Dataset content:
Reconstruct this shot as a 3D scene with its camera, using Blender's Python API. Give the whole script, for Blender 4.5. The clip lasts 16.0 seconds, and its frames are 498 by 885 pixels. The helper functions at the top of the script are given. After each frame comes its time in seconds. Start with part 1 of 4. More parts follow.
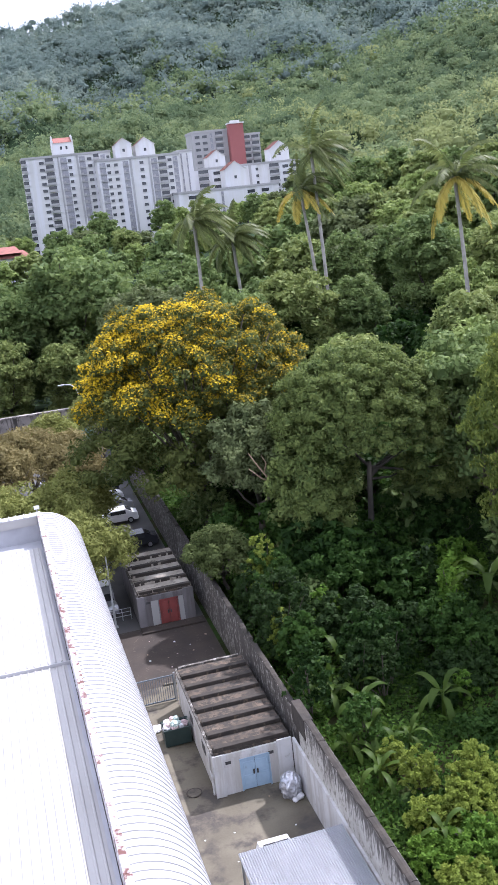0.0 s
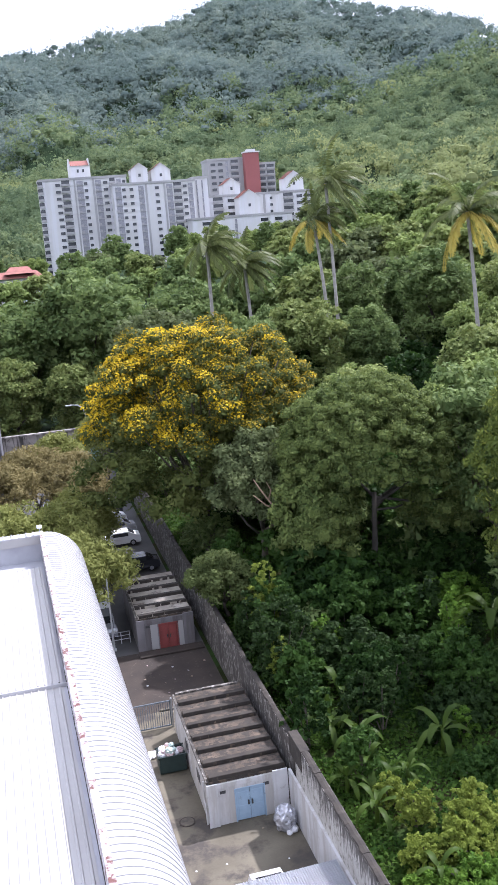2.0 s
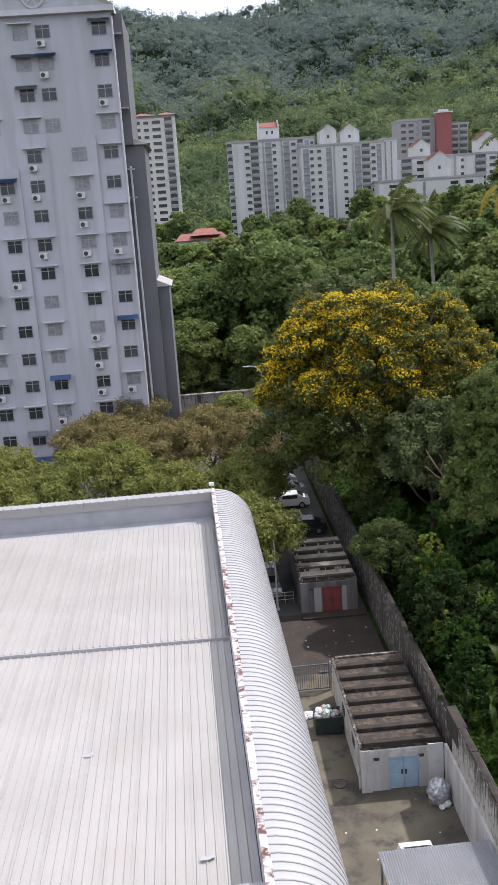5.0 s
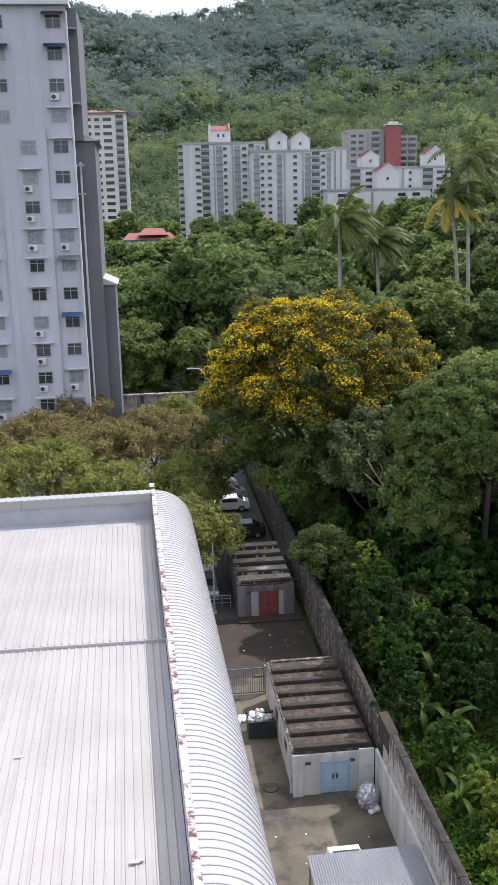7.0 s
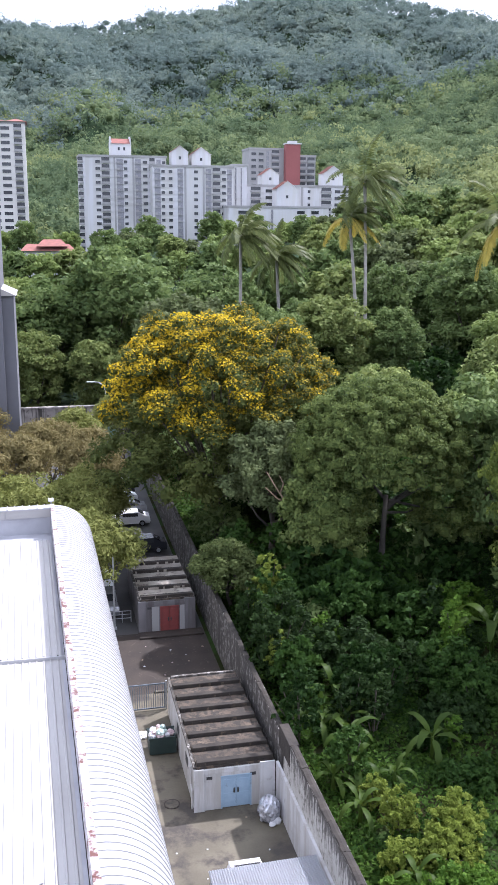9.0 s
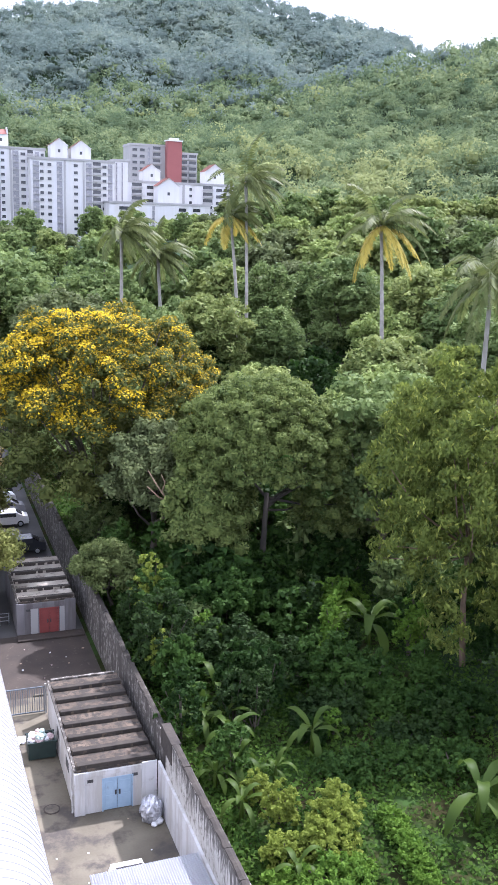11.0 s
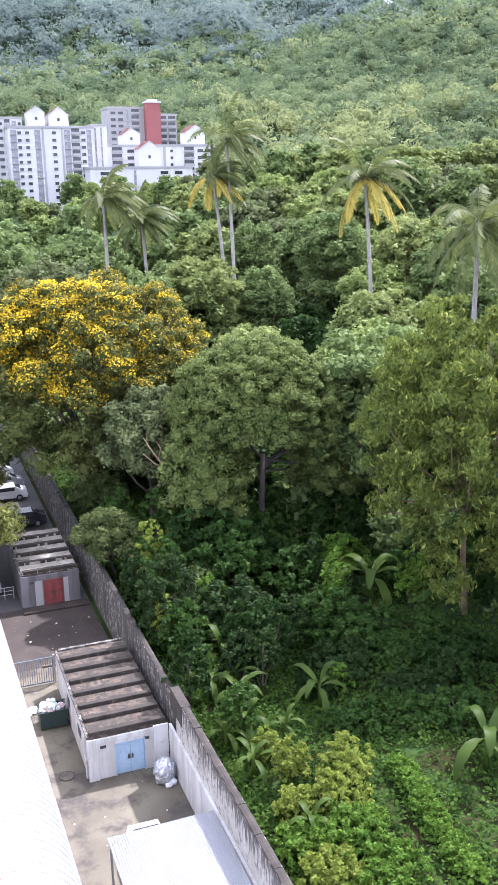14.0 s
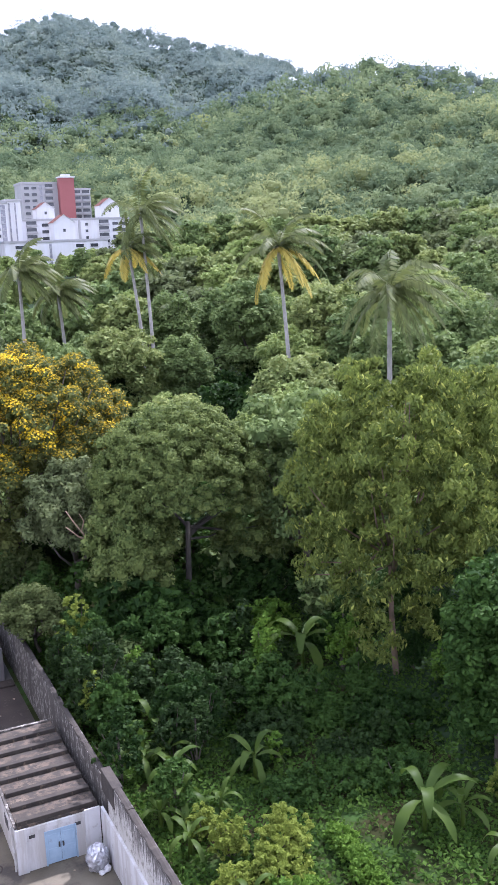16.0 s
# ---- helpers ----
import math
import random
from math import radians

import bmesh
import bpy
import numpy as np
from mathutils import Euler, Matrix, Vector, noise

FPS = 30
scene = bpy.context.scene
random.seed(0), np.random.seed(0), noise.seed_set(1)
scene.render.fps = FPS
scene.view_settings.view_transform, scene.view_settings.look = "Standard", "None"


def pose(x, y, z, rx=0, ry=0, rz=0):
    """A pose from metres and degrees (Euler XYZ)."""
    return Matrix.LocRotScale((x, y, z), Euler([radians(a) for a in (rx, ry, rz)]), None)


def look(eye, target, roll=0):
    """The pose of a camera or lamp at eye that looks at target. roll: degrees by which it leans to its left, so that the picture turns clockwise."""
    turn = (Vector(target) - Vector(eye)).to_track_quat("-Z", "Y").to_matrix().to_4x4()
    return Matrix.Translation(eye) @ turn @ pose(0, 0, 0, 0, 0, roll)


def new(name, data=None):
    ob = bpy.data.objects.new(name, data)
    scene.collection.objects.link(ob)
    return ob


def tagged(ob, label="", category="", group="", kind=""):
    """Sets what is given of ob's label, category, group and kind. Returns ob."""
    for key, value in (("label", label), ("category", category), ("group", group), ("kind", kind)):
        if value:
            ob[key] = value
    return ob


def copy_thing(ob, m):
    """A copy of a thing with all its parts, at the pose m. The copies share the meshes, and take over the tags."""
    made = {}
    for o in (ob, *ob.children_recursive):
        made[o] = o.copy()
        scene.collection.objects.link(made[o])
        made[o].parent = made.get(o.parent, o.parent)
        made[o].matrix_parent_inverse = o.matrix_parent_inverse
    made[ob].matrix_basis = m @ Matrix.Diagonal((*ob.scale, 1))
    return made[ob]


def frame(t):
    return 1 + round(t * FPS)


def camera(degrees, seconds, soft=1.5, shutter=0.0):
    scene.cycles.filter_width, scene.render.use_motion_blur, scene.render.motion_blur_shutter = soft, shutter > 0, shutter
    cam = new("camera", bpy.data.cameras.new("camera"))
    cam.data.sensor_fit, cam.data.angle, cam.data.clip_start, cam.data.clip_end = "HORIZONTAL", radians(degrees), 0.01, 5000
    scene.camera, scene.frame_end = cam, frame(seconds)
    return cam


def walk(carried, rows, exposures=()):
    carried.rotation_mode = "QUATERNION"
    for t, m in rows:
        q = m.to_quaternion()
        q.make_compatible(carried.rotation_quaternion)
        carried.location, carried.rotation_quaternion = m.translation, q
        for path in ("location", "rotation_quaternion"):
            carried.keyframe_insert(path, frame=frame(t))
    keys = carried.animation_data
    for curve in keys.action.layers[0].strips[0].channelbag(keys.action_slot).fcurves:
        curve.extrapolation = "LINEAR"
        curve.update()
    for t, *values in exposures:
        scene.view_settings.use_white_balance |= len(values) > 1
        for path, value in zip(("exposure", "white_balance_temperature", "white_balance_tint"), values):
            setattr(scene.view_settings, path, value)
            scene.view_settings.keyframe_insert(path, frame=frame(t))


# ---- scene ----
cam = camera(29.7, 16.0, soft=1.5)
PATH = [
    (0, (-0.647, -1.319, 29.226), (-0.185, 0.564, 28.732), -6.4),
    (0.5, (-0.65, -1.276, 29.22), (-0.188, 0.607, 28.731), -5.9),
    (1, (-0.662, -1.248, 29.204), (-0.197, 0.636, 28.72), -5.7),
    (1.5, (-0.667, -1.217, 29.186), (-0.196, 0.673, 28.731), -5.3),
    (2, (-0.66, -1.184, 29.175), (-0.201, 0.712, 28.737), -4.5),
    (2.5, (-0.664, -1.177, 29.168), (-0.219, 0.724, 28.736), -4.2),
    (3, (-0.651, -1.214, 29.168), (-0.227, 0.693, 28.74), -3.8),
    (3.5, (-0.597, -1.228, 29.186), (-0.306, 0.696, 28.724), -3.4),
    (4, (-0.531, -1.21, 29.2), (-0.417, 0.729, 28.726), -4.5),
    (4.2, (-0.525, -1.204, 29.202), (-0.457, 0.737, 28.725), -4.6),
    (6.5, (-0.576, -1.213, 29.228), (-0.395, 0.719, 28.741), -1.8),
    (7, (-0.593, -1.23, 29.233), (-0.38, 0.699, 28.749), -1.3),
    (7.5, (-0.615, -1.272, 29.233), (-0.354, 0.652, 28.752), -0.9),
    (8, (-0.641, -1.309, 29.238), (-0.315, 0.606, 28.762), -0.4),
    (8.5, (-0.677, -1.321, 29.252), (-0.288, 0.583, 28.779), 0.0),
    (9, (-0.716, -1.339, 29.259), (-0.292, 0.561, 28.803), 0.3),
    (9.5, (-0.74, -1.347, 29.271), (-0.276, 0.546, 28.822), 0.8),
    (10, (-0.739, -1.362, 29.28), (-0.199, 0.511, 28.836), 1.3),
    (10.2, (-0.733, -1.364, 29.285), (-0.154, 0.497, 28.839), 1.6),
    (12.3, (-0.626, -1.385, 29.416), (0.076, 0.417, 28.908), 1.9),
    (12.5, (-0.621, -1.385, 29.421), (0.082, 0.411, 28.892), 1.9),
    (13, (-0.618, -1.416, 29.41), (0.085, 0.373, 28.856), 1.5),
    (13.5, (-0.595, -1.43, 29.399), (0.113, 0.358, 28.847), 0.7),
    (14, (-0.556, -1.435, 29.385), (0.109, 0.373, 28.849), -1.1),
    (14.5, (-0.522, -1.423, 29.379), (0.11, 0.417, 28.917), -1.9),
    (15, (-0.49, -1.416, 29.368), (0.201, 0.411, 28.939), -2.5),
    (15.5, (-0.459, -1.398, 29.359), (0.298, 0.408, 28.955), -2.4),
    (16, (-0.421, -1.338, 29.372), (0.408, 0.436, 28.968), -2.3),
]
walk(cam, [(t, look(eye, target, roll)) for t, eye, target, roll in PATH],
     exposures=[(0.0, 1.08, 5780, 22), (3.0, 1.03, 5830, 22), (4.0, 0.3, 6250, 17), (7.0, 0.47, 6150, 17), (8.0, 0.76, 5950, 19), (10.0, 1.25, 5700, 22), (12.5, 1.75, 5780, 25), (14.0, 1.75, 5780, 25), (14.5, 1.58, 5700, 26), (16.0, 1.4, 5620, 28)])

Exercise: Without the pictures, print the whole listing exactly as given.

Final answer:
Reconstruct this shot as a 3D scene with its camera, using Blender's Python API. Give the whole script, for Blender 4.5. The clip lasts 16.0 seconds, and its frames are 498 by 885 pixels. The helper functions at the top of the script are given. After each frame comes its time in seconds. Start with part 1 of 4. More parts follow.
0.0 s
2.0 s
5.0 s
7.0 s
9.0 s
11.0 s
14.0 s
16.0 s
# ---- helpers ----
import math
import random
from math import radians

import bmesh
import bpy
import numpy as np
from mathutils import Euler, Matrix, Vector, noise

FPS = 30
scene = bpy.context.scene
random.seed(0), np.random.seed(0), noise.seed_set(1)
scene.render.fps = FPS
scene.view_settings.view_transform, scene.view_settings.look = "Standard", "None"


def pose(x, y, z, rx=0, ry=0, rz=0):
    """A pose from metres and degrees (Euler XYZ)."""
    return Matrix.LocRotScale((x, y, z), Euler([radians(a) for a in (rx, ry, rz)]), None)


def look(eye, target, roll=0):
    """The pose of a camera or lamp at eye that looks at target. roll: degrees by which it leans to its left, so that the picture turns clockwise."""
    turn = (Vector(target) - Vector(eye)).to_track_quat("-Z", "Y").to_matrix().to_4x4()
    return Matrix.Translation(eye) @ turn @ pose(0, 0, 0, 0, 0, roll)


def new(name, data=None):
    ob = bpy.data.objects.new(name, data)
    scene.collection.objects.link(ob)
    return ob


def tagged(ob, label="", category="", group="", kind=""):
    """Sets what is given of ob's label, category, group and kind. Returns ob."""
    for key, value in (("label", label), ("category", category), ("group", group), ("kind", kind)):
        if value:
            ob[key] = value
    return ob


def copy_thing(ob, m):
    """A copy of a thing with all its parts, at the pose m. The copies share the meshes, and take over the tags."""
    made = {}
    for o in (ob, *ob.children_recursive):
        made[o] = o.copy()
        scene.collection.objects.link(made[o])
        made[o].parent = made.get(o.parent, o.parent)
        made[o].matrix_parent_inverse = o.matrix_parent_inverse
    made[ob].matrix_basis = m @ Matrix.Diagonal((*ob.scale, 1))
    return made[ob]


def frame(t):
    return 1 + round(t * FPS)


def camera(degrees, seconds, soft=1.5, shutter=0.0):
    scene.cycles.filter_width, scene.render.use_motion_blur, scene.render.motion_blur_shutter = soft, shutter > 0, shutter
    cam = new("camera", bpy.data.cameras.new("camera"))
    cam.data.sensor_fit, cam.data.angle, cam.data.clip_start, cam.data.clip_end = "HORIZONTAL", radians(degrees), 0.01, 5000
    scene.camera, scene.frame_end = cam, frame(seconds)
    return cam


def walk(carried, rows, exposures=()):
    carried.rotation_mode = "QUATERNION"
    for t, m in rows:
        q = m.to_quaternion()
        q.make_compatible(carried.rotation_quaternion)
        carried.location, carried.rotation_quaternion = m.translation, q
        for path in ("location", "rotation_quaternion"):
            carried.keyframe_insert(path, frame=frame(t))
    keys = carried.animation_data
    for curve in keys.action.layers[0].strips[0].channelbag(keys.action_slot).fcurves:
        curve.extrapolation = "LINEAR"
        curve.update()
    for t, *values in exposures:
        scene.view_settings.use_white_balance |= len(values) > 1
        for path, value in zip(("exposure", "white_balance_temperature", "white_balance_tint"), values):
            setattr(scene.view_settings, path, value)
            scene.view_settings.keyframe_insert(path, frame=frame(t))


# ---- scene ----
cam = camera(29.7, 16.0, soft=1.5)
PATH = [
    (0, (-0.647, -1.319, 29.226), (-0.185, 0.564, 28.732), -6.4),
    (0.5, (-0.65, -1.276, 29.22), (-0.188, 0.607, 28.731), -5.9),
    (1, (-0.662, -1.248, 29.204), (-0.197, 0.636, 28.72), -5.7),
    (1.5, (-0.667, -1.217, 29.186), (-0.196, 0.673, 28.731), -5.3),
    (2, (-0.66, -1.184, 29.175), (-0.201, 0.712, 28.737), -4.5),
    (2.5, (-0.664, -1.177, 29.168), (-0.219, 0.724, 28.736), -4.2),
    (3, (-0.651, -1.214, 29.168), (-0.227, 0.693, 28.74), -3.8),
    (3.5, (-0.597, -1.228, 29.186), (-0.306, 0.696, 28.724), -3.4),
    (4, (-0.531, -1.21, 29.2), (-0.417, 0.729, 28.726), -4.5),
    (4.2, (-0.525, -1.204, 29.202), (-0.457, 0.737, 28.725), -4.6),
    (6.5, (-0.576, -1.213, 29.228), (-0.395, 0.719, 28.741), -1.8),
    (7, (-0.593, -1.23, 29.233), (-0.38, 0.699, 28.749), -1.3),
    (7.5, (-0.615, -1.272, 29.233), (-0.354, 0.652, 28.752), -0.9),
    (8, (-0.641, -1.309, 29.238), (-0.315, 0.606, 28.762), -0.4),
    (8.5, (-0.677, -1.321, 29.252), (-0.288, 0.583, 28.779), 0.0),
    (9, (-0.716, -1.339, 29.259), (-0.292, 0.561, 28.803), 0.3),
    (9.5, (-0.74, -1.347, 29.271), (-0.276, 0.546, 28.822), 0.8),
    (10, (-0.739, -1.362, 29.28), (-0.199, 0.511, 28.836), 1.3),
    (10.2, (-0.733, -1.364, 29.285), (-0.154, 0.497, 28.839), 1.6),
    (12.3, (-0.626, -1.385, 29.416), (0.076, 0.417, 28.908), 1.9),
    (12.5, (-0.621, -1.385, 29.421), (0.082, 0.411, 28.892), 1.9),
    (13, (-0.618, -1.416, 29.41), (0.085, 0.373, 28.856), 1.5),
    (13.5, (-0.595, -1.43, 29.399), (0.113, 0.358, 28.847), 0.7),
    (14, (-0.556, -1.435, 29.385), (0.109, 0.373, 28.849), -1.1),
    (14.5, (-0.522, -1.423, 29.379), (0.11, 0.417, 28.917), -1.9),
    (15, (-0.49, -1.416, 29.368), (0.201, 0.411, 28.939), -2.5),
    (15.5, (-0.459, -1.398, 29.359), (0.298, 0.408, 28.955), -2.4),
    (16, (-0.421, -1.338, 29.372), (0.408, 0.436, 28.968), -2.3),
]
walk(cam, [(t, look(eye, target, roll)) for t, eye, target, roll in PATH],
     exposures=[(0.0, 1.08, 5780, 22), (3.0, 1.03, 5830, 22), (4.0, 0.3, 6250, 17), (7.0, 0.47, 6150, 17), (8.0, 0.76, 5950, 19), (10.0, 1.25, 5700, 22), (12.5, 1.75, 5780, 25), (14.0, 1.75, 5780, 25), (14.5, 1.58, 5700, 26), (16.0, 1.4, 5620, 28)])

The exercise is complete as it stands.